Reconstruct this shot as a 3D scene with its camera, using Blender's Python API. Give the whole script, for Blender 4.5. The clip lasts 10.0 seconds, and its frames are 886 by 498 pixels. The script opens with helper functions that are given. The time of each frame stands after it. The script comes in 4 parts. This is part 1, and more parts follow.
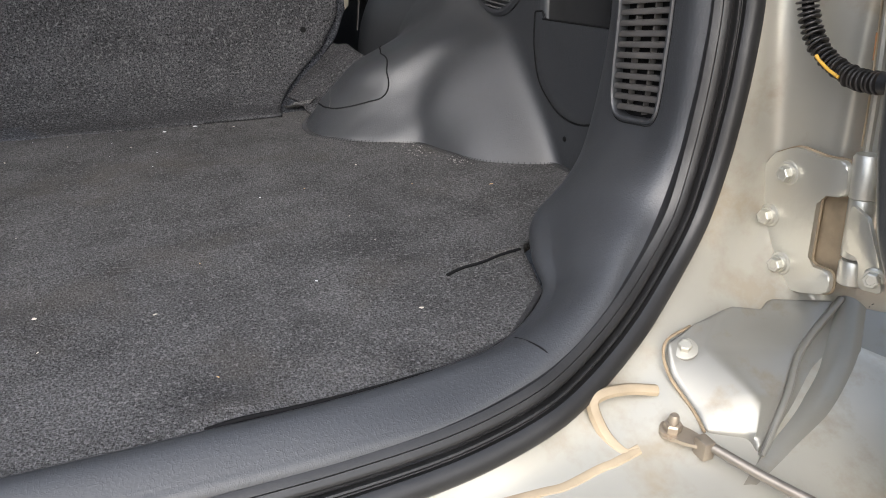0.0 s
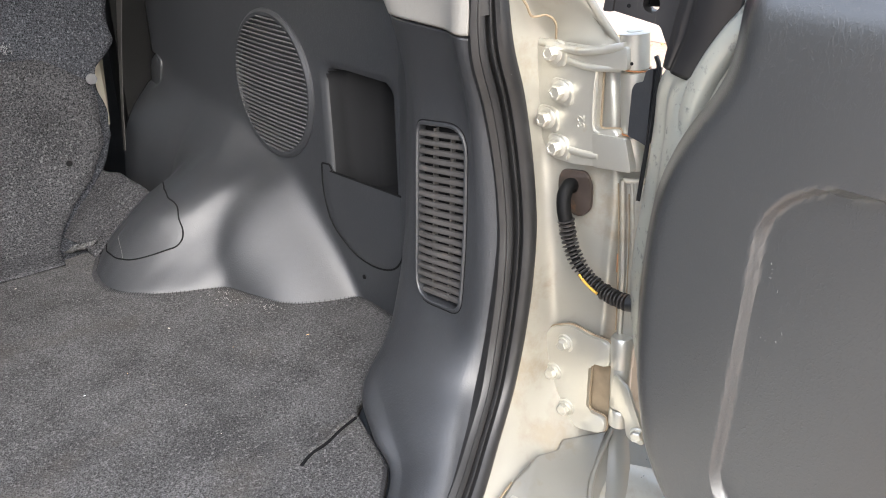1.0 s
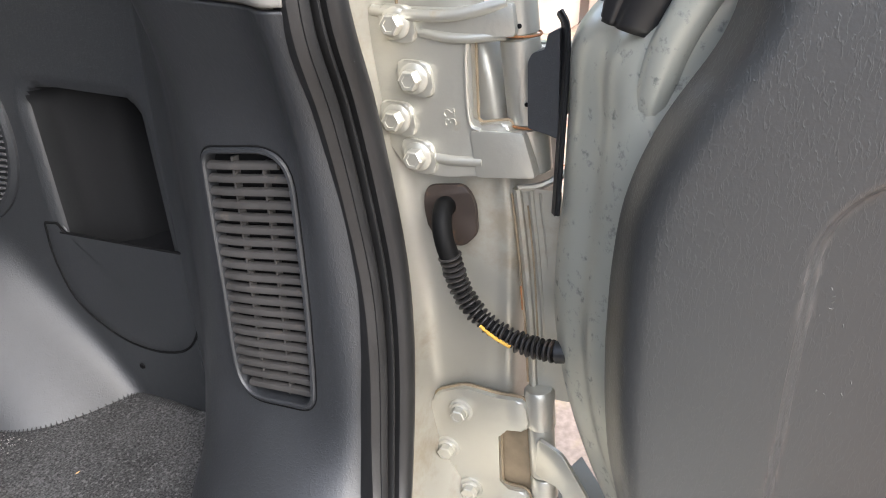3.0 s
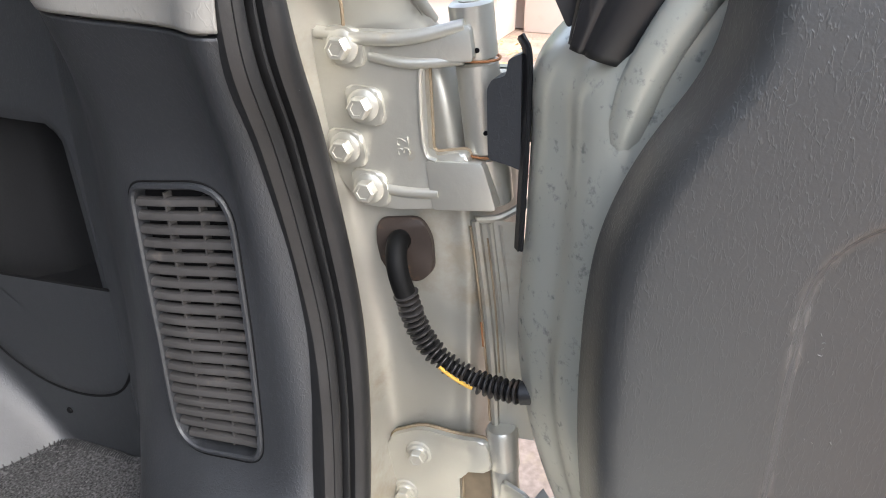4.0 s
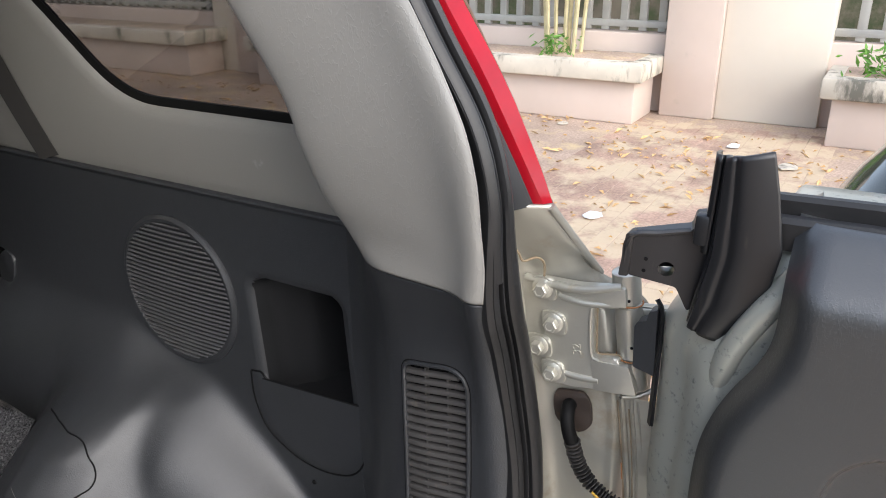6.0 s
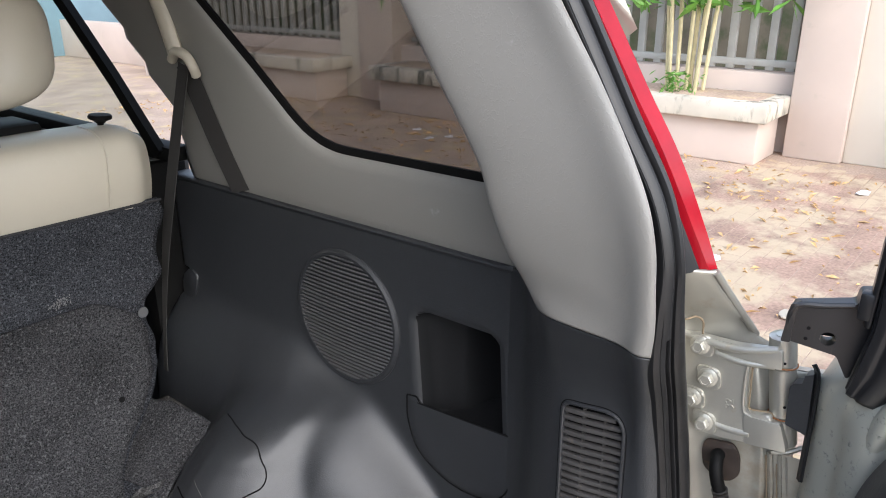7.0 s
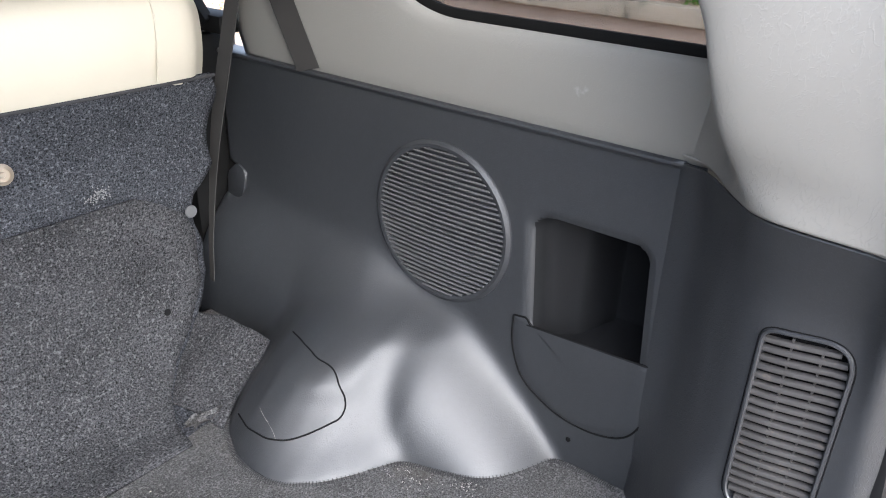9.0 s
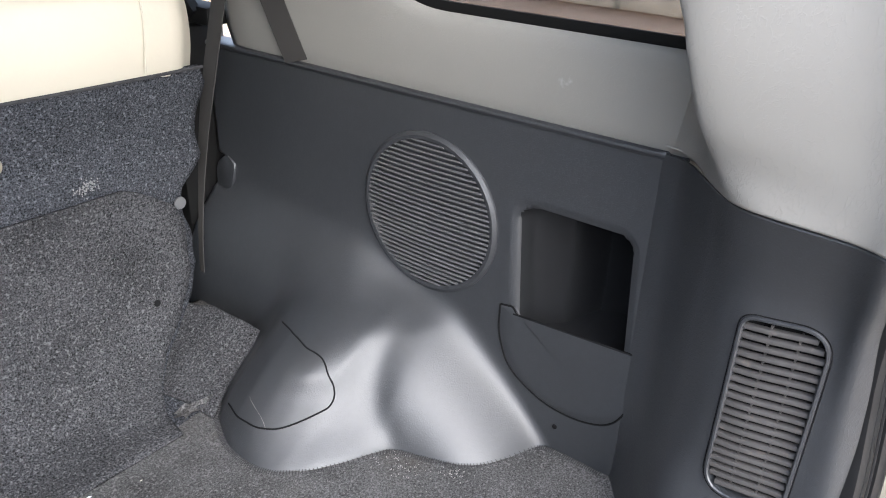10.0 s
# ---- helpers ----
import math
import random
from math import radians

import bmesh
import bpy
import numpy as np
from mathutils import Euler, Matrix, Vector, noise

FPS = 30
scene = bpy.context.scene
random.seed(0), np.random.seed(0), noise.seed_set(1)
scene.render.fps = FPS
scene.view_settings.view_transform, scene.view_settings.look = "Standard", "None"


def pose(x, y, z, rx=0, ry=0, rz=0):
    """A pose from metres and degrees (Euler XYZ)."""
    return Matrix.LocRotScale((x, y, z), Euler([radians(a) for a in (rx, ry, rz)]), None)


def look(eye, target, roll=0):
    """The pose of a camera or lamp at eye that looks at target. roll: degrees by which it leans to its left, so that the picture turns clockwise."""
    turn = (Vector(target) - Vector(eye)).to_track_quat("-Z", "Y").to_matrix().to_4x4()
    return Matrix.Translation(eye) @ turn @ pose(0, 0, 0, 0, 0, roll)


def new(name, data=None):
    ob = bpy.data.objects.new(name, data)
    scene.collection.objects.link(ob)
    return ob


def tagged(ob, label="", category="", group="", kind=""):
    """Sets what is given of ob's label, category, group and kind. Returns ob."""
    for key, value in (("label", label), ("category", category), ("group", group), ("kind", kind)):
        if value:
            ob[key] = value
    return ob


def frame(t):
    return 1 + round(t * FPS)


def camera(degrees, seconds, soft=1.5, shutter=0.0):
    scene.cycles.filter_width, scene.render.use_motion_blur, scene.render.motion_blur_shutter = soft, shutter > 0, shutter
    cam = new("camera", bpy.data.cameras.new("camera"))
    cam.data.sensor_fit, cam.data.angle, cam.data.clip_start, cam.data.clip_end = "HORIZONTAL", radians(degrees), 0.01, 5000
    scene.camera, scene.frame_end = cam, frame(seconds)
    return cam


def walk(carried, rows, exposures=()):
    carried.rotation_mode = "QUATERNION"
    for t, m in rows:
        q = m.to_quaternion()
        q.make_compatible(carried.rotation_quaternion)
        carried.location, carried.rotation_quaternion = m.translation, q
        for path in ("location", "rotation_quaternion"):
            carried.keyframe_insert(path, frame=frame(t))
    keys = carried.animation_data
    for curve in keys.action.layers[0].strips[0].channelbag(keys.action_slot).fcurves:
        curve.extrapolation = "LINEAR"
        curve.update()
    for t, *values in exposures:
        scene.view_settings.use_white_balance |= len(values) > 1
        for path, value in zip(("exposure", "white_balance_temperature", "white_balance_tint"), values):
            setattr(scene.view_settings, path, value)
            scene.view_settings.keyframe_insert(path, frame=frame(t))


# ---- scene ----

### Exercise prompt
Every line should be retyped exactly, with the pictures omitted.

### Expected answer
Reconstruct this shot as a 3D scene with its camera, using Blender's Python API. Give the whole script, for Blender 4.5. The clip lasts 10.0 seconds, and its frames are 886 by 498 pixels. The script opens with helper functions that are given. The time of each frame stands after it. The script comes in 4 parts. This is part 1, and more parts follow.
0.0 s
1.0 s
3.0 s
4.0 s
6.0 s
7.0 s
9.0 s
10.0 s
# ---- helpers ----
import math
import random
from math import radians

import bmesh
import bpy
import numpy as np
from mathutils import Euler, Matrix, Vector, noise

FPS = 30
scene = bpy.context.scene
random.seed(0), np.random.seed(0), noise.seed_set(1)
scene.render.fps = FPS
scene.view_settings.view_transform, scene.view_settings.look = "Standard", "None"


def pose(x, y, z, rx=0, ry=0, rz=0):
    """A pose from metres and degrees (Euler XYZ)."""
    return Matrix.LocRotScale((x, y, z), Euler([radians(a) for a in (rx, ry, rz)]), None)


def look(eye, target, roll=0):
    """The pose of a camera or lamp at eye that looks at target. roll: degrees by which it leans to its left, so that the picture turns clockwise."""
    turn = (Vector(target) - Vector(eye)).to_track_quat("-Z", "Y").to_matrix().to_4x4()
    return Matrix.Translation(eye) @ turn @ pose(0, 0, 0, 0, 0, roll)


def new(name, data=None):
    ob = bpy.data.objects.new(name, data)
    scene.collection.objects.link(ob)
    return ob


def tagged(ob, label="", category="", group="", kind=""):
    """Sets what is given of ob's label, category, group and kind. Returns ob."""
    for key, value in (("label", label), ("category", category), ("group", group), ("kind", kind)):
        if value:
            ob[key] = value
    return ob


def frame(t):
    return 1 + round(t * FPS)


def camera(degrees, seconds, soft=1.5, shutter=0.0):
    scene.cycles.filter_width, scene.render.use_motion_blur, scene.render.motion_blur_shutter = soft, shutter > 0, shutter
    cam = new("camera", bpy.data.cameras.new("camera"))
    cam.data.sensor_fit, cam.data.angle, cam.data.clip_start, cam.data.clip_end = "HORIZONTAL", radians(degrees), 0.01, 5000
    scene.camera, scene.frame_end = cam, frame(seconds)
    return cam


def walk(carried, rows, exposures=()):
    carried.rotation_mode = "QUATERNION"
    for t, m in rows:
        q = m.to_quaternion()
        q.make_compatible(carried.rotation_quaternion)
        carried.location, carried.rotation_quaternion = m.translation, q
        for path in ("location", "rotation_quaternion"):
            carried.keyframe_insert(path, frame=frame(t))
    keys = carried.animation_data
    for curve in keys.action.layers[0].strips[0].channelbag(keys.action_slot).fcurves:
        curve.extrapolation = "LINEAR"
        curve.update()
    for t, *values in exposures:
        scene.view_settings.use_white_balance |= len(values) > 1
        for path, value in zip(("exposure", "white_balance_temperature", "white_balance_tint"), values):
            setattr(scene.view_settings, path, value)
            scene.view_settings.keyframe_insert(path, frame=frame(t))


# ---- scene ----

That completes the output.